Tensions flared again in February, when Sark's legislature finally agreed to an overhaul of its constitution. Among the changes: cutting the number of seats held by landowners in the Chief Pleas to 16 from 40, and increasing the number of elected representatives to 16 from 12. Even the Seigneur agreed to relinquish his right to a vote.

Sark's No. 2 official, Lt. Col. Reginald Guille, says shortly after he sent the proposed changes to the Queen he received an email from London law firm Addleshaw Goddard on behalf of the Barclays.

The letter laid out entirely new demands, including for even more elected representatives. The Barclays also took aim at the GBP 179,000 transfer tax they paid to Mr. Beaumont when they acquired their property, which was then the equivalent of about $269,000. "Our clients believe that such a levy has no place in today's world," said the letter.

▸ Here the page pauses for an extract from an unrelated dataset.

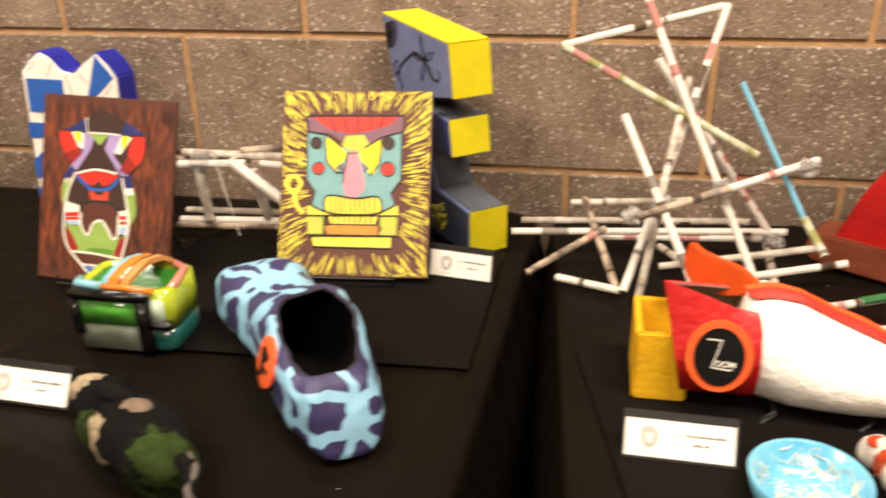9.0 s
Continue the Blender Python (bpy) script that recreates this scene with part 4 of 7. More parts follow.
stroke(P[2], "tooth_line", PEN, 6, [(57.0, 41.7), (57.1, 38.2), (57.7, 33.8)], 1.0)
stroke(P[2], "tooth_line", PEN, 6, [(60.2, 41.7), (60.3, 38.2), (60.9, 33.8)], 1.0)
stroke(P[2], "tooth_line", PEN, 6, [(63.3, 41.7), (63.6, 38.2), (64.0, 33.8)], 1.0)
paint(P[2], "lower_teeth", YEL2, 4, [(33.1, 32.2), (66.1, 32.2), (64.3, 27.2), (35.3, 27.8)])
stroke(P[2], "tooth_line", PEN, 6, [(37.1, 31.9), (36.7, 28.1)], 0.9)
stroke(P[2], "tooth_line", PEN, 6, [(40.7, 31.9), (40.2, 28.1)], 0.9)
stroke(P[2], "tooth_line", PEN, 6, [(44.2, 31.9), (43.8, 28.1)], 0.9)
stroke(P[2], "tooth_line", PEN, 6, [(47.8, 31.9), (47.3, 28.1)], 0.9)
stroke(P[2], "tooth_line", PEN, 6, [(51.3, 31.9), (50.9, 28.1)], 0.9)
stroke(P[2], "tooth_line", PEN, 6, [(54.9, 31.9), (54.4, 28.1)], 0.9)
stroke(P[2], "tooth_line", PEN, 6, [(58.4, 31.9), (58.0, 28.1)], 0.9)
stroke(P[2], "tooth_line", PEN, 6, [(62.0, 31.9), (61.5, 28.1)], 0.9)
paint(P[2], "orange_lip", AMBER, 4, [(30.4, 26.5), (35.3, 27.4), (65.9, 27.5), (69.0, 25.9), (66.1, 21.8), (33.6, 21.4)])
stroke(P[2], "lip_outline", PEN, 5, [(30.4, 26.5), (35.3, 27.4), (65.9, 27.5), (69.0, 25.9), (66.1, 21.8), (33.6, 21.4)], 0.9, True, smooth=False)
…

Last month, the Queen's advisers sided with the Barclay twins. A royal emissary dispatched to Sark told officials their reforms didn't go far enough. On Oct. 5, the Chief Pleas decided to withdraw the constitutional changes, and Mr. Beaumont says his island now has no choice but to try again.

"We're very annoyed," says Ms. Cochrane, who last week was printing up copies of the decision to pass around Sark. She says "practically everyone" on the island was in agreement, but now "a couple of guys with too much money have caused us to do it all over again."

She said it's likely to be 18 months or longer before a new version of the constitution is ready to send to the Queen's advisers. "We're not rushing anything," she said. "After all, it took us 400 years to get this far."